A TV mudou a vida das famílias para sempre, porém de início serviu para acolher e estreitar laços com os vizinhos que ainda não a tinham. Lembro dos musicais e das apresentações das divas Maísa, Elizete Cardoso e muitas mais em trajes de gala; os tempos áureos da TV como a elite das comunicações destinada a uma classe média em ascensão, quando a bolsa devia combinar com o sapato!
 

Também nos anos sessenta surgiram, para ficar em nossas vidas, muitos britânicos, em particular, Os Beatles com suas letras muitas vezes ingênuas, mas com um som fantástico. Em 60, perdemos minha avó paterna e foi doloroso demais, até pela subitaneidade da sua morte. Entretanto, a perda afetiva em família, em setembro de 66, foi melancolicamente marcada por Yesterday, tocada incessantemente nas rádios. Esta perda foi determinante em minhas escolhas futuras, até no jeito de entender e exercer minha profissão.

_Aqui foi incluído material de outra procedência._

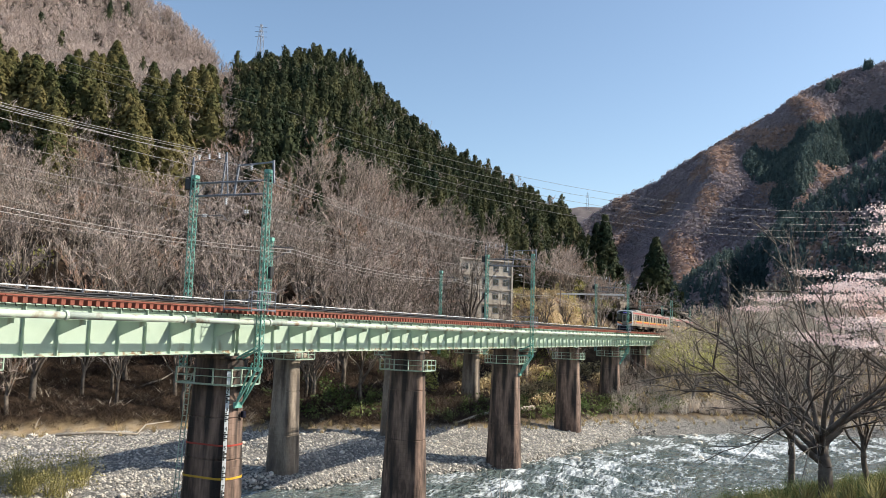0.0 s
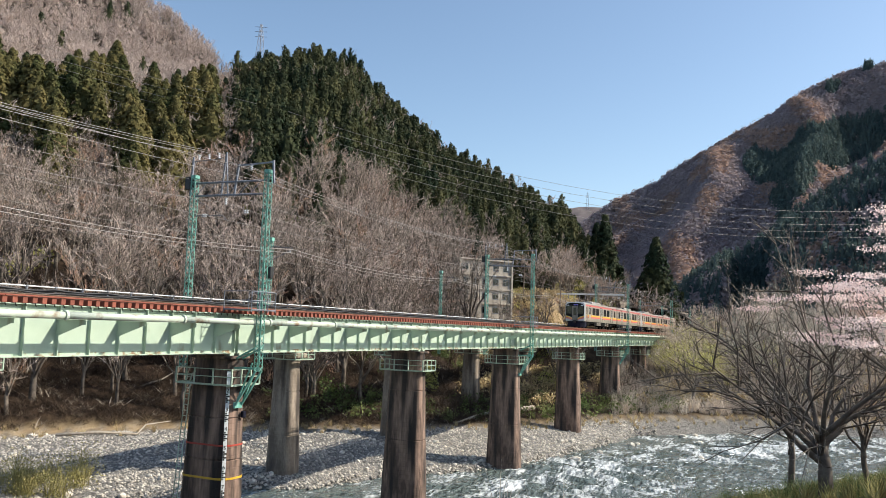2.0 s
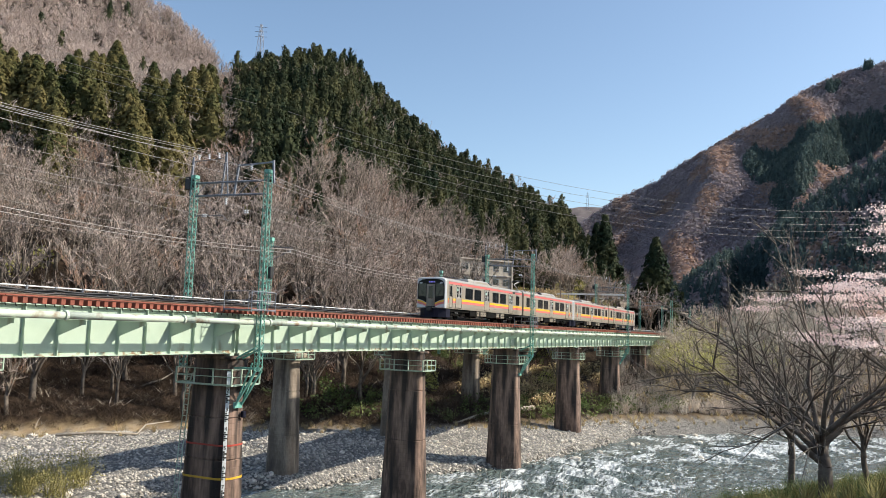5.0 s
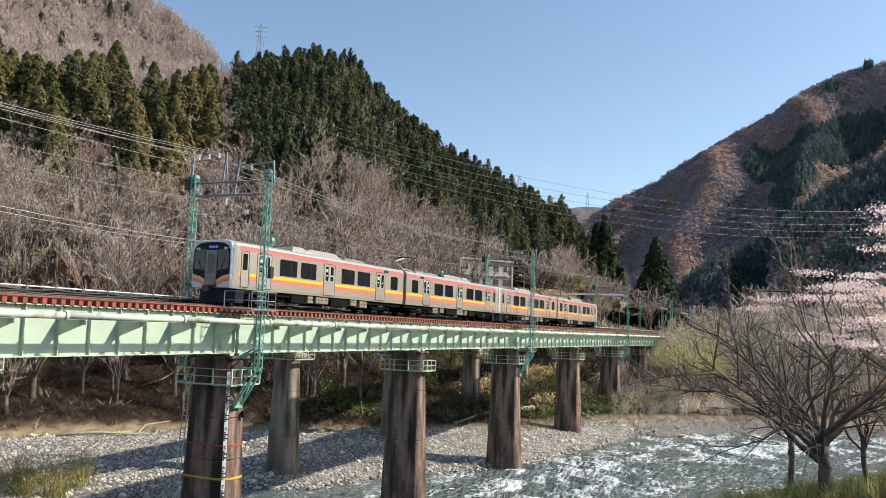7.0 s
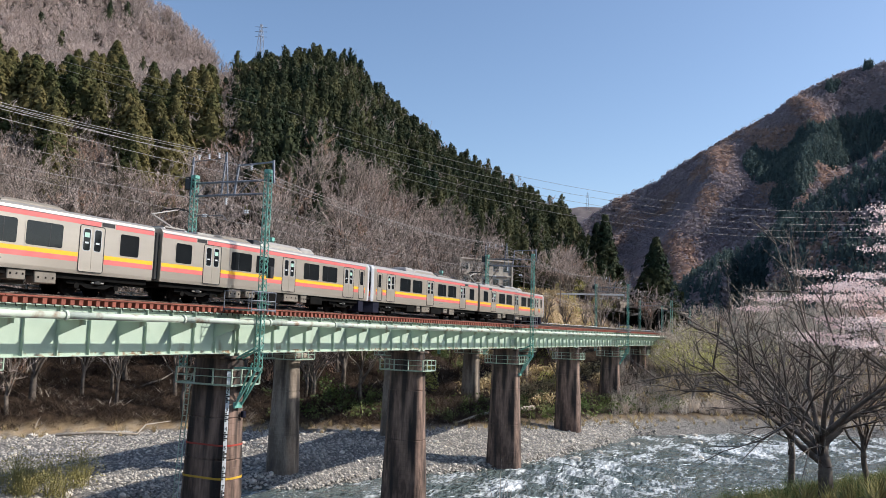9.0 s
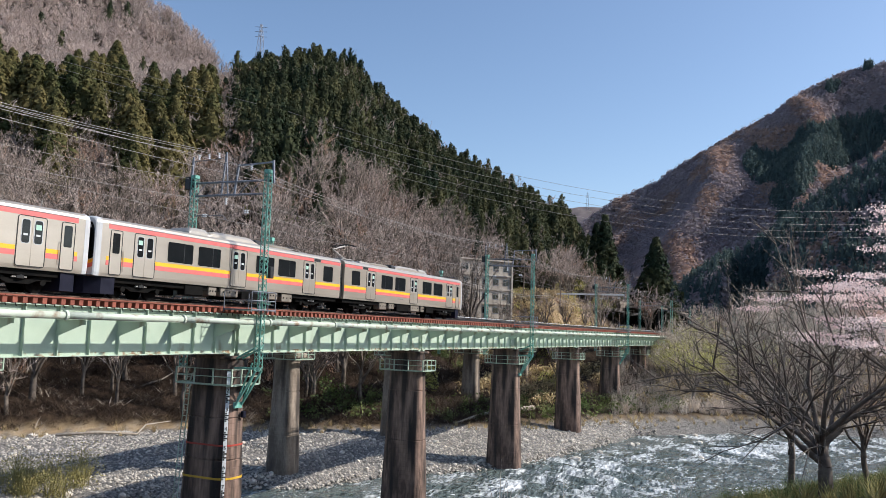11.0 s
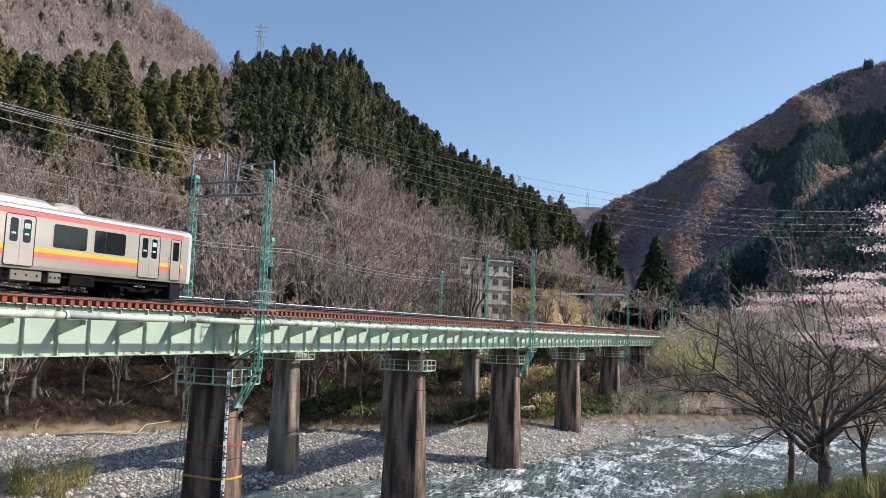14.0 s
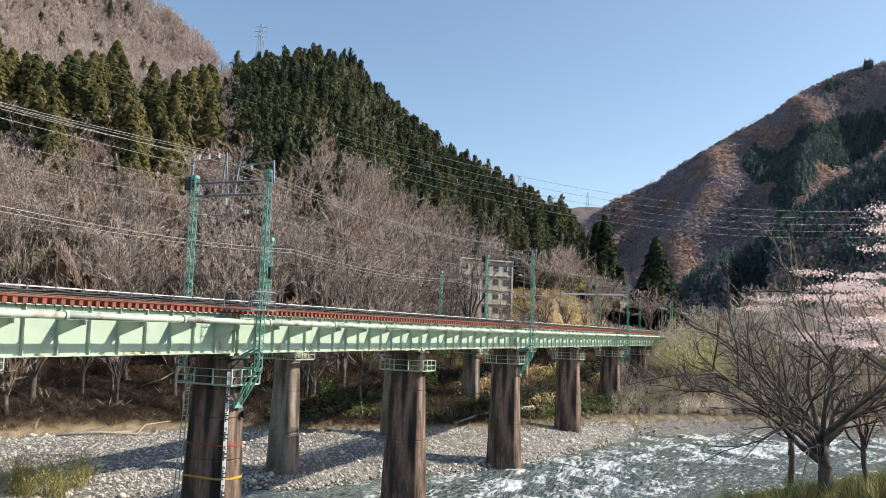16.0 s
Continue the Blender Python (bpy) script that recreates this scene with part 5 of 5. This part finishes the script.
STONES = [stone_mesh(k) for k in range(7)]
dry = lambda az, r, x, y, z, d: (y > line_y(x, SHORE_FAR) - 0.6) & (y < line_y(x, FOOT) - 1.5) & (z < 2.2)
for i, (x, y, z, s, a) in enumerate(sow(560, 10, 57, 52, 118, 21, lambda *q: dry(*q) & (waves(q[2], q[3], 14, 46) > -0.35), (0.18, 0.46))[:240]):
    o = tagged(new("river_stone", STONES[i % 7]), "rounded pale grey stone lying on the gravel bank", "stone", "stones on the gravel bank")
    o.location, o.rotation_euler, o.scale = (x, y, z + 0.03 + s * 0.25), (rng.uniform(-0.2, 0.2), rng.uniform(-0.2, 0.2), a), (s, s, s)
for i, (x, y, s) in enumerate(((128, 6, 0.7), (126.5, 8, 0.5), (104, 21.5, 0.6), (105.5, 21, 0.5), (112, 14, 0.6), (118, 17, 0.7), (120, 15.5, 0.5), (95, 23.5, 0.6), (88, 24.5, 0.7), (98, 12, 0.5))):
    o = tagged(new("river_boulder", STONES[i % 7]), "dark wet boulder breaking the river surface", "stone", "boulders in the river")
    o.location, o.scale, o.rotation_euler = (x, y, 0.05), (s, s, s), (0, 0, i)
OCT = [(np.array([[1, 0, 0], [0, 0.8, 0], [-1, 0, 0], [0, -0.8, 0], [0.1, 0, 0.8], [0, 0, -0.4]]) * np.array([a, b, c]), np.array([(0, 1, 4), (1, 2, 4), (2, 3, 4), (3, 0, 4), (1, 0, 5), (2, 1, 5), (3, 2, 5), (0, 3, 5)])) for a, b, c in ((1, 1, 1), (1.3, 0.9, 0.9), (0.8, 1.2, 1.2), (1.1, 1, 0.7))]
stuff("gravel", stamp(OCT, sow(80000, 10, 58, 48, 125, 22, dry, (0.07, 0.28), 1.7)), M_ROCK, "pale grey gravel and cobbles of the river bank", "gravel")


def log(pts, radii, label):
    pts = [Vector((x, y, float(ground_height(x, y)) + h)) for x, y, h in pts]
    tagged(part("driftwood_log", Geo().tube(pts, radii, 7), M_DRIFT, smooth=True), label, "driftwood")


log([(92, 41.5, 0.25), (97, 40.2, 0.45), (102, 38.6, 0.4), (107.5, 36.2, 0.5)], [0.1, 0.22, 0.3, 0.36], "long bleached driftwood trunk lying on the gravel")
log([(56, 70.5, 0.25), (60, 69, 0.3), (63, 66.5, 0.2), (65, 67.4, 0.7), (67.5, 66.2, 0.8)], [0.15, 0.14, 0.13, 0.09, 0.04], "crooked grey driftwood branch on the gravel")
for x, y, dx, dy in ((70, 74, 5, -2), (62, 84, 4, 3), (84, 60, 5, 2), (92, 52, 4, -1), (78, 66, -4, 3)):
    log([(x, y, 0.3), (x + dx * 0.5, y + dy * 0.5, 0.7), (x + dx, y + dy, 1.6)], [0.12, 0.09, 0.03], "fallen pale branch lying on the slope")

# ---- details of the first pier: gauge staff, rings, ladder ----
PIER1 = PIERS[1]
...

E foram tantos, mas tantos os grandes compositores e cantores ( os cantautores) que se sucederam desde então que minhas memórias, por vezes fotográficas, remetem-me a uma certa época ou a um momento muito particular ligados, indelevelmente, a uma música. Minha trilha musical de um filme em 3D, um longa metragem onde sou atriz, escritora e diretora, reescrito no dia a dia com preciosos coadjuvantes, protelando-lhe a estreia antes que coincida com sua inevitável última sessão.
 

Por isso eu quero cantar com meu fio de voz. E dançar, sempre que posso, ainda que só ou involuntariamente como hoje me aconteceu. Lavar a louça, com fones de ouvido e sambar ao som de Xandy canta Caetano. Uma boa ginástica para não adeptos de academias onde som e ritmo são meros ruídos aos meus pobres ouvidos, já meio gastos pelo tempo.


Um bom resto de dia aos amigos e companheiros de jornada e da música atemporal. Esta permanecerá.